Episode 66. G. K. Chesterton

 
 

SYNOPSIS

Largely known to a modern audience as the creator of the fictional detective, Father Brown, G. K. Chesterton (1874-1936) established himself in the Edwardian heyday of print journalism as a major and distinctive voice. A controversialist and, later, a Christian apologist, he crossed literary swords, but only playfully, with leading secularists of the time, Robert Blatchford, H. G. Wells and George Bernard Shaw. Not one to dispense false praise, Shaw described Chesterton as ‘a colossal genius’.

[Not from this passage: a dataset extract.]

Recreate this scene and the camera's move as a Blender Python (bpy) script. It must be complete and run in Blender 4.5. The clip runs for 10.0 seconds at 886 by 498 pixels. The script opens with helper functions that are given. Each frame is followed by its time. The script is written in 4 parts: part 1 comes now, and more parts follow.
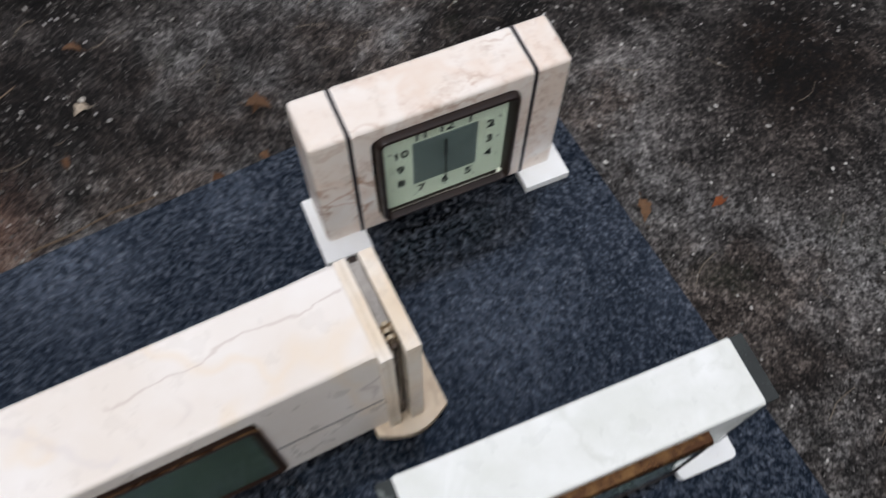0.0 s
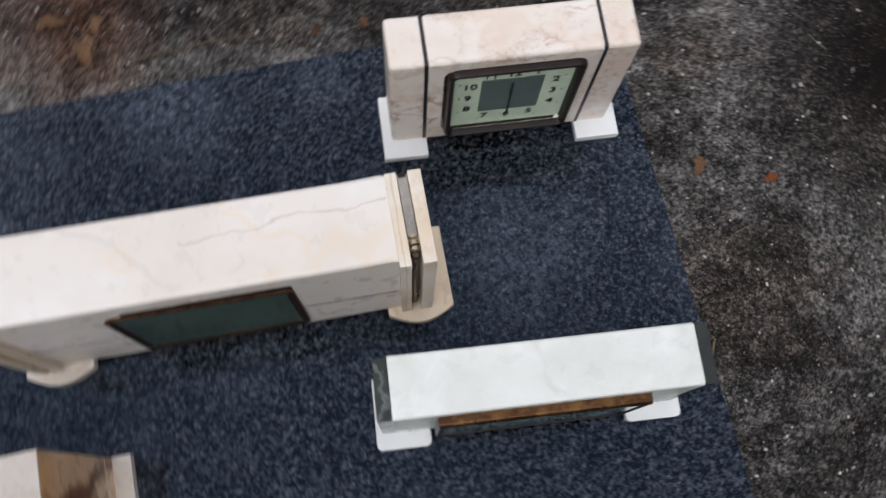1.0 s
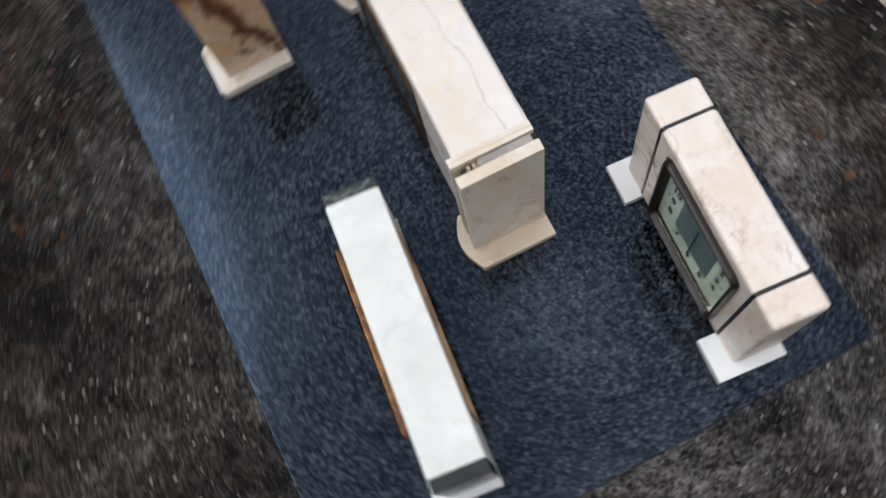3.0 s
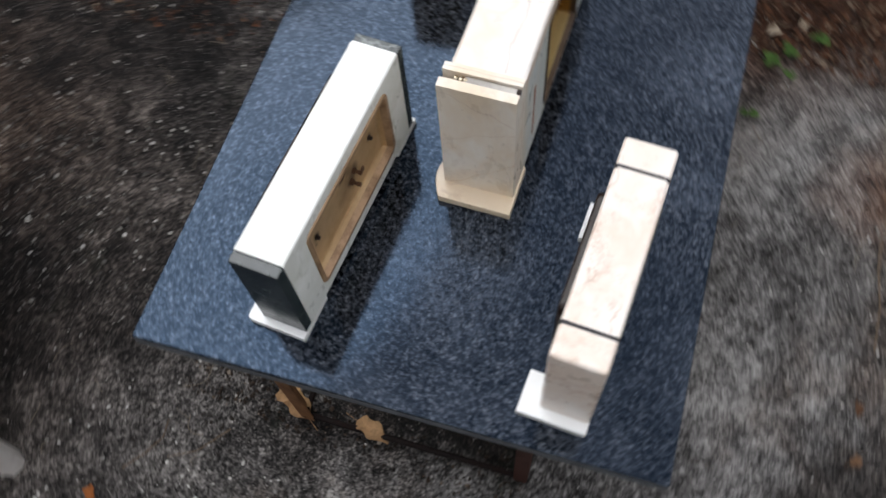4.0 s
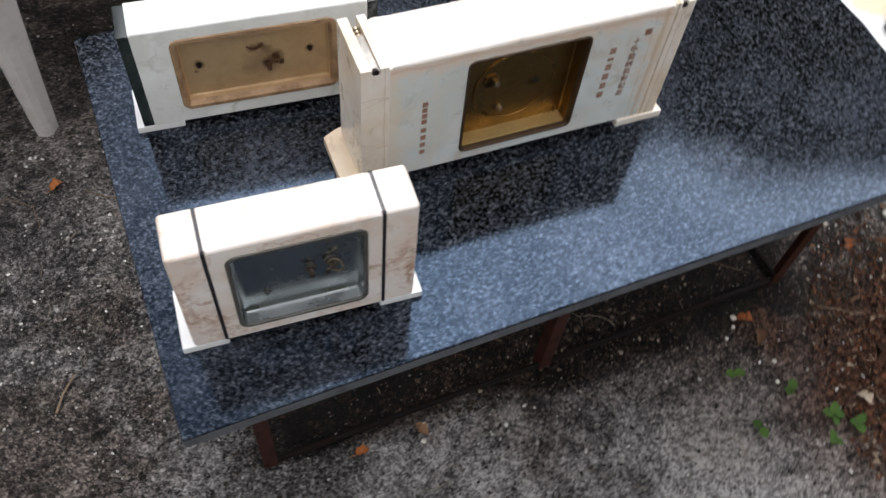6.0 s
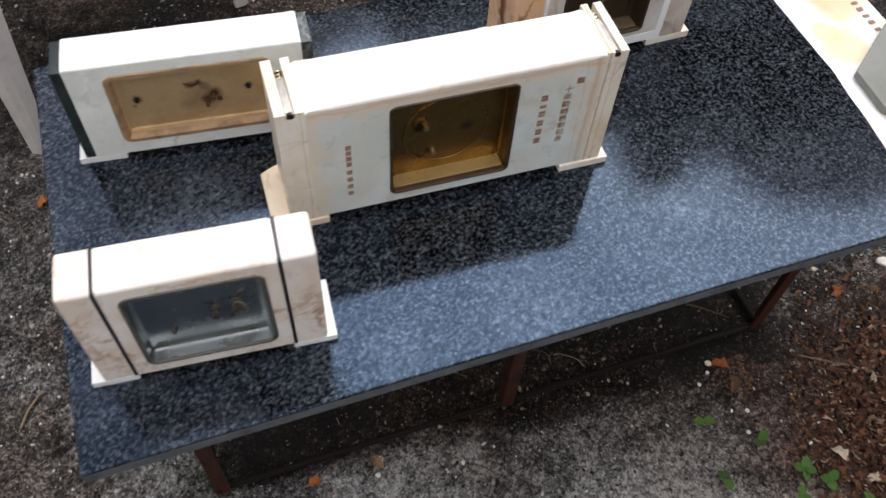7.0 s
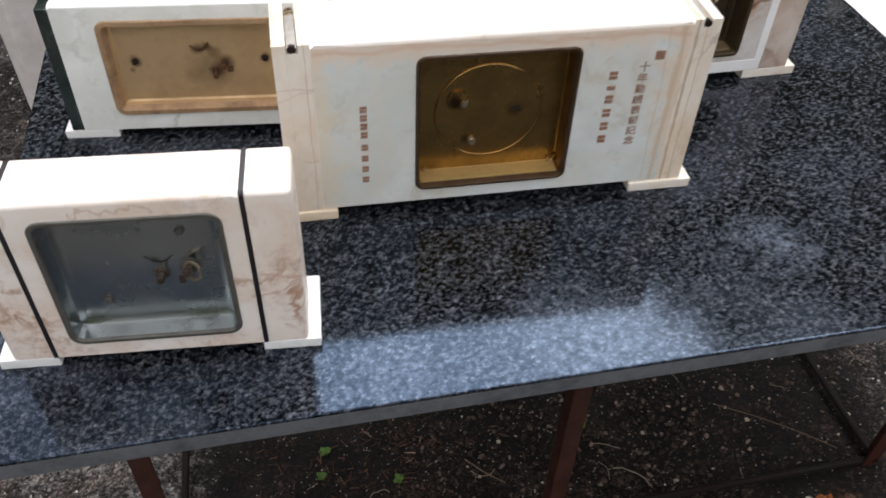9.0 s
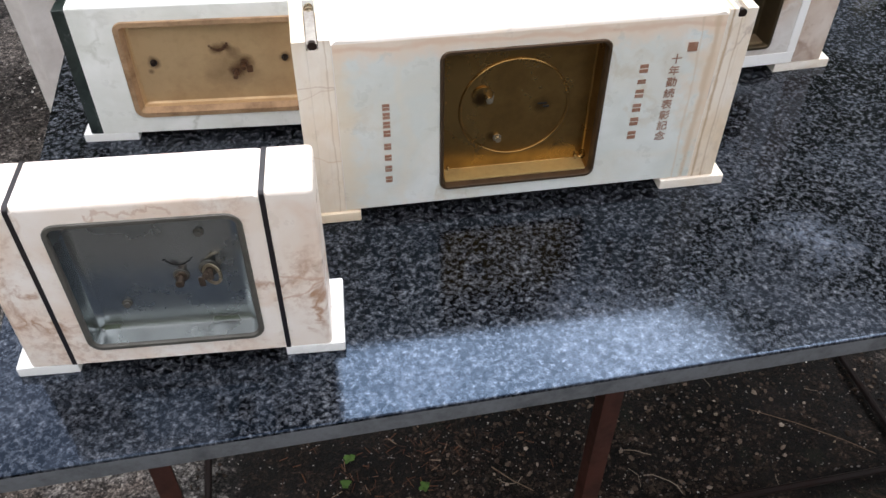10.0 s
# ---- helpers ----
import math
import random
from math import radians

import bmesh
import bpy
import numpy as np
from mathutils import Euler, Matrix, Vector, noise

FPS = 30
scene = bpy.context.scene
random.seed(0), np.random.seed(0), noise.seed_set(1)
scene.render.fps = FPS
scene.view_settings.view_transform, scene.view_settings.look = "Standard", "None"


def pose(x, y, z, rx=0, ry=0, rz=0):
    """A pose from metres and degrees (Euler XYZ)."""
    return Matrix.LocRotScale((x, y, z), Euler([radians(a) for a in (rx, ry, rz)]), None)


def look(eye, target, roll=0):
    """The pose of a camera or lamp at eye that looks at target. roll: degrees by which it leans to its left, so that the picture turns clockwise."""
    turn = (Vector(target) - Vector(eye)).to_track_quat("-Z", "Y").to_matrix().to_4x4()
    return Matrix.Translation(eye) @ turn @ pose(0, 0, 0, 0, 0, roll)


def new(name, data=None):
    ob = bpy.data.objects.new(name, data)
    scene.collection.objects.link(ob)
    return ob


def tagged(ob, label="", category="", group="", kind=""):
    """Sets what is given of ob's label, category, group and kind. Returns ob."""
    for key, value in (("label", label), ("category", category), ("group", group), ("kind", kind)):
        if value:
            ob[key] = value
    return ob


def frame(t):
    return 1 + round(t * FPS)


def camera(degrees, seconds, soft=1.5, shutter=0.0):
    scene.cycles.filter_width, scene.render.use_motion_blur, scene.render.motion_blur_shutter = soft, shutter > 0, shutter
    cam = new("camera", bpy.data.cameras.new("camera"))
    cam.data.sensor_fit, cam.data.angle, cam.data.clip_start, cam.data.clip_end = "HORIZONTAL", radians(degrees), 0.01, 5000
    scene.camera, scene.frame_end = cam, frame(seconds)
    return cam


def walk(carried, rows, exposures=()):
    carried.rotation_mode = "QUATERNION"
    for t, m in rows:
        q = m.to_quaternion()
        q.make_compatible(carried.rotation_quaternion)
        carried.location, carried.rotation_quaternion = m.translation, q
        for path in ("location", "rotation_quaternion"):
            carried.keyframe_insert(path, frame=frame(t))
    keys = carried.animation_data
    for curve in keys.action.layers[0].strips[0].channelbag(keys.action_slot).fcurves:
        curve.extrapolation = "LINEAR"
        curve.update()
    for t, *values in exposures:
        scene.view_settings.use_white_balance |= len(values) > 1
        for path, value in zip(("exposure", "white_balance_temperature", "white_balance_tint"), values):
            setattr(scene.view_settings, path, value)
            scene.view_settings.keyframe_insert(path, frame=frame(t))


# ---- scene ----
cam = camera(55.2, 10.0, 1.5, 0.7)
PATH = [
    (0, (0.3335, 0.4699, 1.4455), (0.0987, -0.0371, 0.2717), 1.50),
    (0.2, (0.3439, 0.4761, 1.4937), (0.1458, -0.0025, 0.3014), 0.87),
    (0.4, (0.3496, 0.4875, 1.5466), (0.1732, 0.0259, 0.3441), 1.42),
    (0.5, (0.3535, 0.4926, 1.5631), (0.1780, 0.0352, 0.3590), 2.93),
    (1, (0.3073, 0.4699, 1.5833), (0.2139, 0.1227, 0.3340), 7.65),
    (1.2, (0.2958, 0.4625, 1.6022), (0.2287, 0.1389, 0.3449), 9.32),
    (1.5, (0.3006, 0.4483, 1.6082), (0.2652, 0.1446, 0.3446), 11.11),
    (1.8, (0.2871, 0.4310, 1.6152), (0.3471, 0.1654, 0.3440), 1.12),
    (2, (0.2528, 0.4220, 1.6126), (0.3784, 0.1863, 0.3403), -5.12),
    (2.2, (0.1614, 0.4143, 1.6150), (0.3975, 0.1953, 0.3555), -15.44),
    (3.3, (-0.1102, 0.2570, 1.5974), (0.3155, 0.3150, 0.3704), -17.99),
    (3.4, (-0.1334, 0.2324, 1.5952), (0.3000, 0.3183, 0.3726), -17.02),
    (3.5, (-0.1433, 0.2063, 1.5947), (0.2906, 0.3213, 0.3746), -16.48),
    (3.7, (-0.1768, 0.1433, 1.5927), (0.2727, 0.2937, 0.3822), -11.88),
    (4, (-0.2530, 0.0182, 1.5818), (0.2542, 0.2844, 0.4148), -6.99),
    (4.5, (-0.2613, -0.1438, 1.5759), (0.2356, 0.2538, 0.4424), -3.75),
    (5, (-0.1330, -0.2686, 1.5406), (0.2781, 0.1766, 0.3905), -0.24),
    (5.1, (-0.0994, -0.2889, 1.5418), (0.2842, 0.1620, 0.3844), -0.35),
    (5.5, (-0.0182, -0.3967, 1.5236), (0.3492, 0.1425, 0.3992), 6.40),
    (5.7, (0.0309, -0.4573, 1.5154), (0.3664, 0.1476, 0.4147), 6.67),
    (6.8, (0.2076, -0.5166, 1.5502), (0.4564, 0.1757, 0.4784), 6.62),
    (7, (0.2524, -0.5025, 1.5475), (0.4798, 0.1921, 0.4724), 4.49),
    (7.5, (0.3245, -0.4898, 1.4967), (0.4875, 0.2450, 0.4367), 0.55),
    (7.8, (0.3650, -0.5043, 1.4458), (0.4944, 0.3065, 0.4379), -0.30),
    (8, (0.3707, -0.5106, 1.4021), (0.5094, 0.3638, 0.4503), 1.66),
    (8.2, (0.3744, -0.5211, 1.3549), (0.5064, 0.3944, 0.4414), 1.44),
    (8.5, (0.3612, -0.5263, 1.3001), (0.5012, 0.3985, 0.3972), 1.75),
    (9, (0.3222, -0.5201, 1.2420), (0.4636, 0.4011, 0.3356), 2.39),
    (9.5, (0.3112, -0.5064, 1.2162), (0.4422, 0.4245, 0.3183), 1.77),
    (10, (0.3194, -0.5048, 1.2200), (0.4297, 0.4269, 0.3201), 0.47),
]
walk(cam, [(t, look(eye, target, roll)) for t, eye, target, roll in PATH], exposures=[(0.0, 1.24, 6700, 13), (0.5, 1.16, 6700, 13), (2.0, 1.10, 6700, 12), (4.0, 1.52, 6750, 11), (5.5, 1.80, 6800, 12), (7.0, 1.86, 6900, 13), (8.0, 1.56, 6900, 12), (8.5, 1.70, 6950, 13), (9.0, 2.16, 6950, 13), (10.0, 2.46, 6850, 13)])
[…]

Dedicating himself over many decades to meeting the unforgiving deadlines of Fleet Street as a contributor and later magazine editor (the Australian cultural critic, Clive James once quipped that Chesterton could write faster than most people could read), Chesterton also found time to release ground-breaking reappraisals of Robert Browning and Charles Dickens. His hard-to-classify novels, The Napoleon of Notting Hill (1904) and The Man Who Was Thursday: A Nightmare (1908) explore alternative realities, influencing the magical realism of Gabriel Garcia Marquez and Jorge Luis Borges.

Raised in a climate of free thought, then rejecting the cultural pessimism of the time while at the Slade School of Fine Art, Chesterton embraced Anglo-Catholicism through the influence of his wife Frances Blogg; their wedding ceremony was conducted by the future Red Vicar of Thaxted, Conrad Noel. Chesterton’s friendship with the lifelong Catholic, Hilaire Belloc, led to him espousing distributism as a social palliative to the extremes of unbridled capitalism or doctrinaire communism. He was received into the Church of Rome in 1922.

GUESTS

Dale Ahlquist is President of the Society of Gilbert Keith Chesterton and Publisher of Gilbert Magazine. Acknowledged as probably the greatest living authority on the life and work of G. K. Chesterton, Dale has authored six books and edited fourteen. Influenced by Chesterton’s social thought, Dale is also the co-founder of Chesterton Academy, a Catholic high school in Minnesota and the flagship of the growing Chesterton Schools Network, which includes nearly 60 high schools in the U.S., Canada, Italy, Iraq and Sierra Leone.

Simon’s interview with Dale Ahlquist was recorded online on 7 April 2025.